▶ The data:
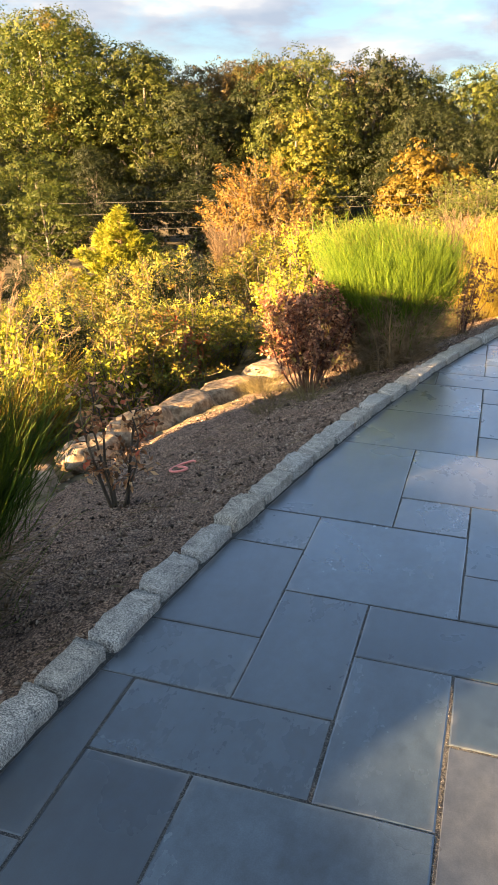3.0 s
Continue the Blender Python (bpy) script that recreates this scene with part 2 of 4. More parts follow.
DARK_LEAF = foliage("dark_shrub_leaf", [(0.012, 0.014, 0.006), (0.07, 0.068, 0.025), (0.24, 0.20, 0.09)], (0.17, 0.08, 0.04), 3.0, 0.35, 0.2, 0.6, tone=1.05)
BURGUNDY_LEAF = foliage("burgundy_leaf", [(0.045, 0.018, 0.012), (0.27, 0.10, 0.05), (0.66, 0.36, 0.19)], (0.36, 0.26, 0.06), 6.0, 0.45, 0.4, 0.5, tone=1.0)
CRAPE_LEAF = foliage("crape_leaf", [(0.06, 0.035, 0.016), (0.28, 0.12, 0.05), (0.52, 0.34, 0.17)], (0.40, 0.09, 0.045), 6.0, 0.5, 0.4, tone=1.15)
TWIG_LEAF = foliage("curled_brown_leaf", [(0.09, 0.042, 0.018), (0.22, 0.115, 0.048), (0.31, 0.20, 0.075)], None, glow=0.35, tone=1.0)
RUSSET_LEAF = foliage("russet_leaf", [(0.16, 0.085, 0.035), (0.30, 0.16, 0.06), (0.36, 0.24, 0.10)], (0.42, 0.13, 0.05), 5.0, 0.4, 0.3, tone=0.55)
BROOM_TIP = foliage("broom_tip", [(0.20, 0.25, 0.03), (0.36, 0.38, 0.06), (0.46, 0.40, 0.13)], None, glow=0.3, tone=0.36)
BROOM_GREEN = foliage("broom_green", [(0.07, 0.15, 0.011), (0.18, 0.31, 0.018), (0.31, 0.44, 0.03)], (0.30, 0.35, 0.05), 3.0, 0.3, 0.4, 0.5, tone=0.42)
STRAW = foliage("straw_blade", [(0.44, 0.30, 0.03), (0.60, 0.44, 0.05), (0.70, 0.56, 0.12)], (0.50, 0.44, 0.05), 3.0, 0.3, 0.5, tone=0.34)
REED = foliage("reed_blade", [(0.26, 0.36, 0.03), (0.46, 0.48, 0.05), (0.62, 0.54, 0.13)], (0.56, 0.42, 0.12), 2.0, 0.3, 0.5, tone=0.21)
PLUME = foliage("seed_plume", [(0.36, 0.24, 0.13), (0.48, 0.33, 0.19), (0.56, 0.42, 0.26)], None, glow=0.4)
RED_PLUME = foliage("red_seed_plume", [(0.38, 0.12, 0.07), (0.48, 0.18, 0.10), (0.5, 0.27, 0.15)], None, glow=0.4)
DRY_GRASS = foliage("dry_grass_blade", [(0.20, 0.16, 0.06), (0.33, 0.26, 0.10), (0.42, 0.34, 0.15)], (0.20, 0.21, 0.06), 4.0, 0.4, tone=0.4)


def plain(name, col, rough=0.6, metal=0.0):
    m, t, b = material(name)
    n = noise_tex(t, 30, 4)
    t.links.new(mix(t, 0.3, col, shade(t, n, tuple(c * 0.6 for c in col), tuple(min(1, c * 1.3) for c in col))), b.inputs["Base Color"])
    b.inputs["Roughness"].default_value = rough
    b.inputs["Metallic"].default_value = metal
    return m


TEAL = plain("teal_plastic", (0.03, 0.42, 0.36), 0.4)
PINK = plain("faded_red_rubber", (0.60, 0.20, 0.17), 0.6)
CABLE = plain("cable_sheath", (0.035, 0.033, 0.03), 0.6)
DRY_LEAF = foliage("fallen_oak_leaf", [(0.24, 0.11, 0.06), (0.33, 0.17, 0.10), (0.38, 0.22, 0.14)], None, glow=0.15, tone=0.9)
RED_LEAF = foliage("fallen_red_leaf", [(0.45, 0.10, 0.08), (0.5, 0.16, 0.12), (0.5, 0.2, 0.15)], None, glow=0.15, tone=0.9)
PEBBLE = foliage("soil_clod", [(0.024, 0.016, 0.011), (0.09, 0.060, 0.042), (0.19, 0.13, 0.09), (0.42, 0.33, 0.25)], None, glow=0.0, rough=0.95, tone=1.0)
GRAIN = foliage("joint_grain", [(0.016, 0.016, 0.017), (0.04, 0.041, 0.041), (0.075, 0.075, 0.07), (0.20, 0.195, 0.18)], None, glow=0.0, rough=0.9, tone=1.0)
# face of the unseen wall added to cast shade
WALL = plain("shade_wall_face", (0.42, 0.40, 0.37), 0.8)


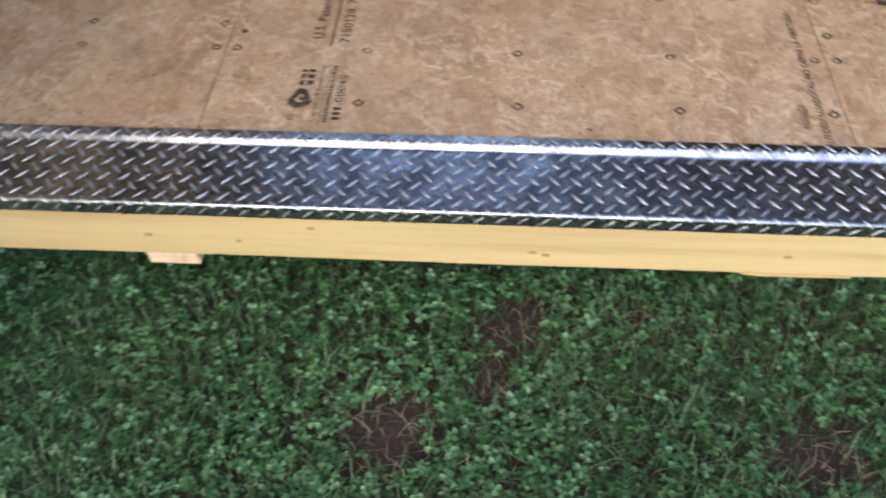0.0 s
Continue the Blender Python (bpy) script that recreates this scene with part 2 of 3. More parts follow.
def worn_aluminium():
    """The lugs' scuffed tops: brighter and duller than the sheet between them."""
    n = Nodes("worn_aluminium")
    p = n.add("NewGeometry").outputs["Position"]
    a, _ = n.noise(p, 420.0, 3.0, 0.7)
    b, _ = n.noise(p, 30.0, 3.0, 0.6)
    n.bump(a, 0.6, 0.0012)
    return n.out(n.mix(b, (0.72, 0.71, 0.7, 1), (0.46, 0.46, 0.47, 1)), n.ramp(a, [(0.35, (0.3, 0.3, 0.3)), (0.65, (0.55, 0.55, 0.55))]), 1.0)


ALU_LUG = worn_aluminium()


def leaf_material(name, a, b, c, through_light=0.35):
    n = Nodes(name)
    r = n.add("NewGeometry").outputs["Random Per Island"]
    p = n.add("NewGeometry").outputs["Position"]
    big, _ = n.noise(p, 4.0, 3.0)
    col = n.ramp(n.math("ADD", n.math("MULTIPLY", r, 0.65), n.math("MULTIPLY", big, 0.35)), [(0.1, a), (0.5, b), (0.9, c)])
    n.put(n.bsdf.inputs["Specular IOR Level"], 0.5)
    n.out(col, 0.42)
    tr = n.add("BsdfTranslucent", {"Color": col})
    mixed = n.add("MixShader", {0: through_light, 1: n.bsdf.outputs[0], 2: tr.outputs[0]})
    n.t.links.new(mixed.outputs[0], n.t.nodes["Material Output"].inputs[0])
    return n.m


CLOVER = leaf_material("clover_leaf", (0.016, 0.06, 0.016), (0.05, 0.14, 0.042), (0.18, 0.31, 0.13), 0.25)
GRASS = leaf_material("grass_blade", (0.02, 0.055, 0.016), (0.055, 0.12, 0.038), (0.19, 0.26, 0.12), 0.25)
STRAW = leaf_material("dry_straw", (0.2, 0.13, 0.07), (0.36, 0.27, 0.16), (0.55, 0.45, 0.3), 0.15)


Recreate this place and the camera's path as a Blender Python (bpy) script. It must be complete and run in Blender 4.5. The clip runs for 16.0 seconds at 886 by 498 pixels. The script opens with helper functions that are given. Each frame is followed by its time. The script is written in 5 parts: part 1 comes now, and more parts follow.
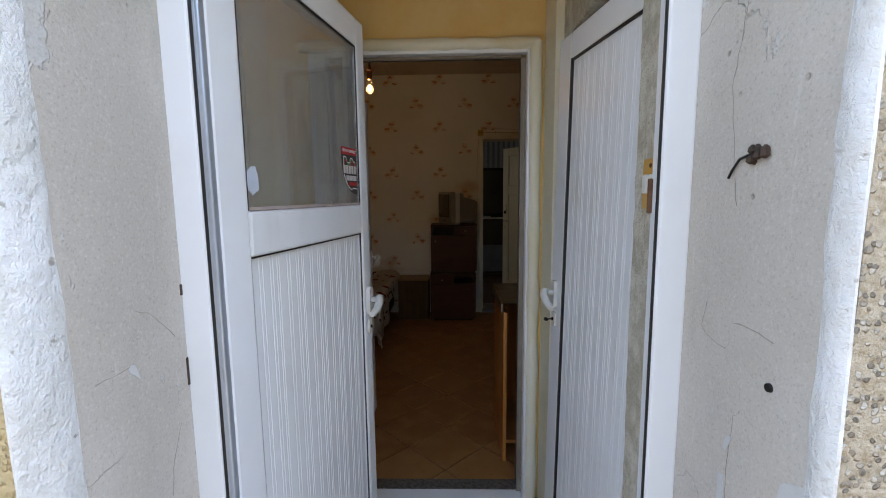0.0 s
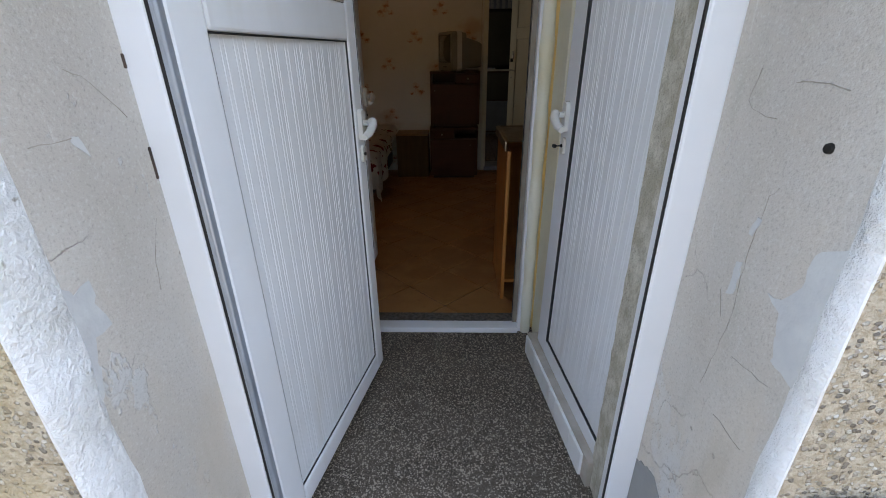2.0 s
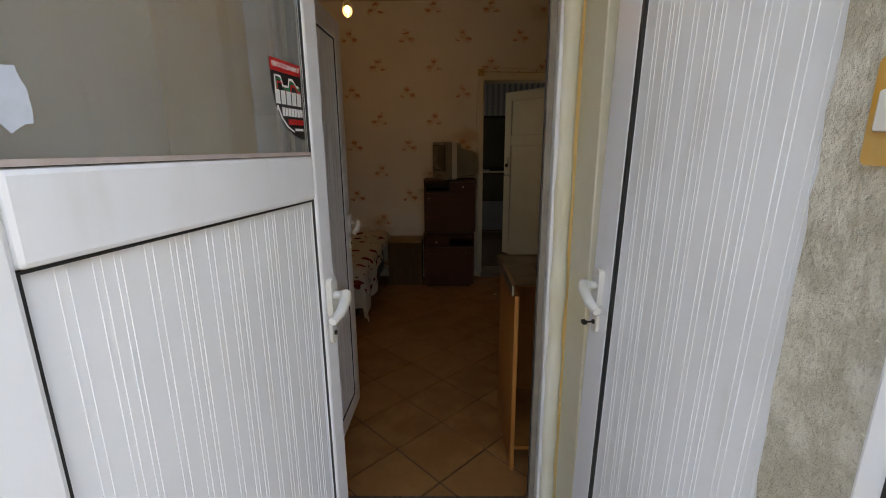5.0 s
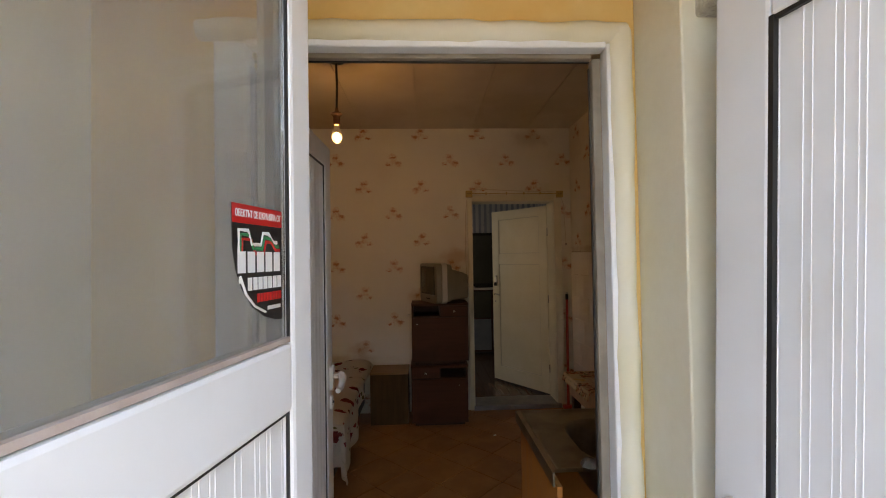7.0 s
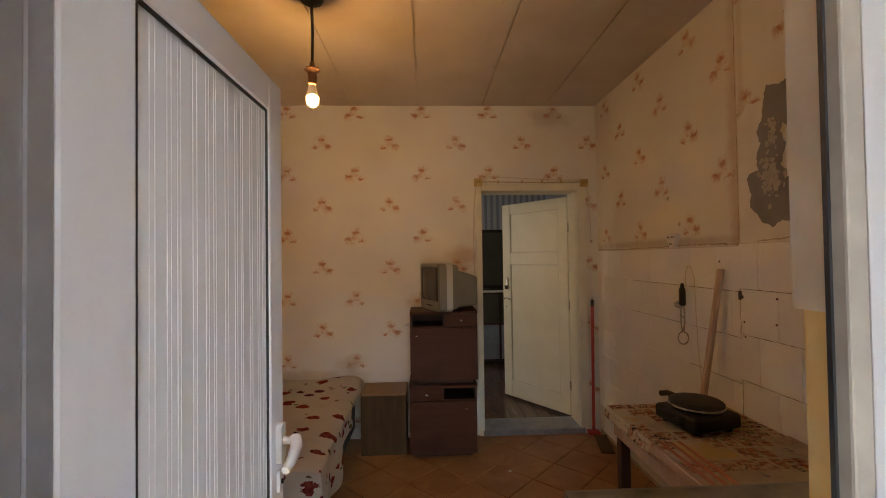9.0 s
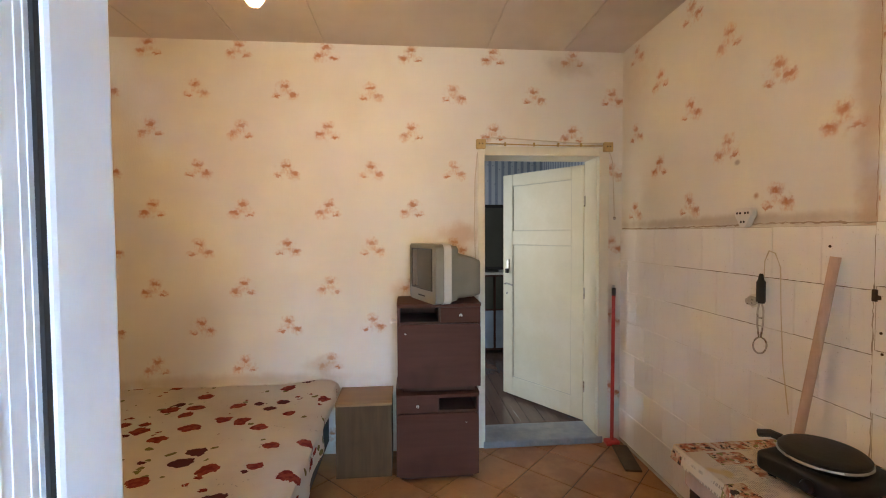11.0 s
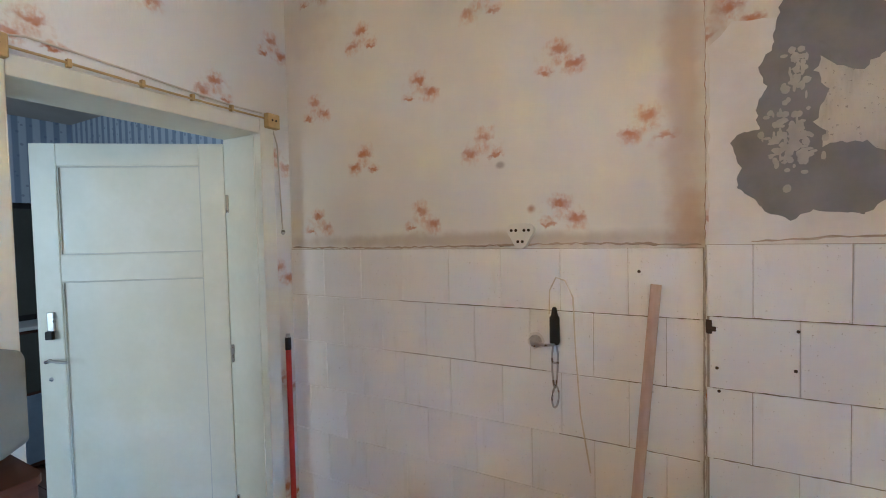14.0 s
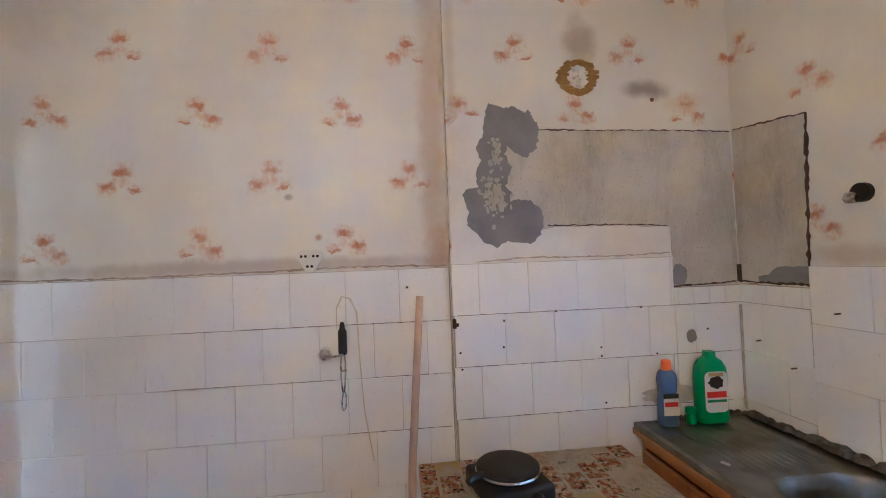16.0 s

▶ Task description:
Repeat the listing above up to and including the line with "4.0, 0.4, tone=0.4)", starting from its first line. Drop any pictures.

▶ Task answer:
3.0 s
Continue the Blender Python (bpy) script that recreates this scene with part 2 of 4. More parts follow.
DARK_LEAF = foliage("dark_shrub_leaf", [(0.012, 0.014, 0.006), (0.07, 0.068, 0.025), (0.24, 0.20, 0.09)], (0.17, 0.08, 0.04), 3.0, 0.35, 0.2, 0.6, tone=1.05)
BURGUNDY_LEAF = foliage("burgundy_leaf", [(0.045, 0.018, 0.012), (0.27, 0.10, 0.05), (0.66, 0.36, 0.19)], (0.36, 0.26, 0.06), 6.0, 0.45, 0.4, 0.5, tone=1.0)
CRAPE_LEAF = foliage("crape_leaf", [(0.06, 0.035, 0.016), (0.28, 0.12, 0.05), (0.52, 0.34, 0.17)], (0.40, 0.09, 0.045), 6.0, 0.5, 0.4, tone=1.15)
TWIG_LEAF = foliage("curled_brown_leaf", [(0.09, 0.042, 0.018), (0.22, 0.115, 0.048), (0.31, 0.20, 0.075)], None, glow=0.35, tone=1.0)
RUSSET_LEAF = foliage("russet_leaf", [(0.16, 0.085, 0.035), (0.30, 0.16, 0.06), (0.36, 0.24, 0.10)], (0.42, 0.13, 0.05), 5.0, 0.4, 0.3, tone=0.55)
BROOM_TIP = foliage("broom_tip", [(0.20, 0.25, 0.03), (0.36, 0.38, 0.06), (0.46, 0.40, 0.13)], None, glow=0.3, tone=0.36)
BROOM_GREEN = foliage("broom_green", [(0.07, 0.15, 0.011), (0.18, 0.31, 0.018), (0.31, 0.44, 0.03)], (0.30, 0.35, 0.05), 3.0, 0.3, 0.4, 0.5, tone=0.42)
STRAW = foliage("straw_blade", [(0.44, 0.30, 0.03), (0.60, 0.44, 0.05), (0.70, 0.56, 0.12)], (0.50, 0.44, 0.05), 3.0, 0.3, 0.5, tone=0.34)
REED = foliage("reed_blade", [(0.26, 0.36, 0.03), (0.46, 0.48, 0.05), (0.62, 0.54, 0.13)], (0.56, 0.42, 0.12), 2.0, 0.3, 0.5, tone=0.21)
PLUME = foliage("seed_plume", [(0.36, 0.24, 0.13), (0.48, 0.33, 0.19), (0.56, 0.42, 0.26)], None, glow=0.4)
RED_PLUME = foliage("red_seed_plume", [(0.38, 0.12, 0.07), (0.48, 0.18, 0.10), (0.5, 0.27, 0.15)], None, glow=0.4)
DRY_GRASS = foliage("dry_grass_blade", [(0.20, 0.16, 0.06), (0.33, 0.26, 0.10), (0.42, 0.34, 0.15)], (0.20, 0.21, 0.06), 4.0, 0.4, tone=0.4)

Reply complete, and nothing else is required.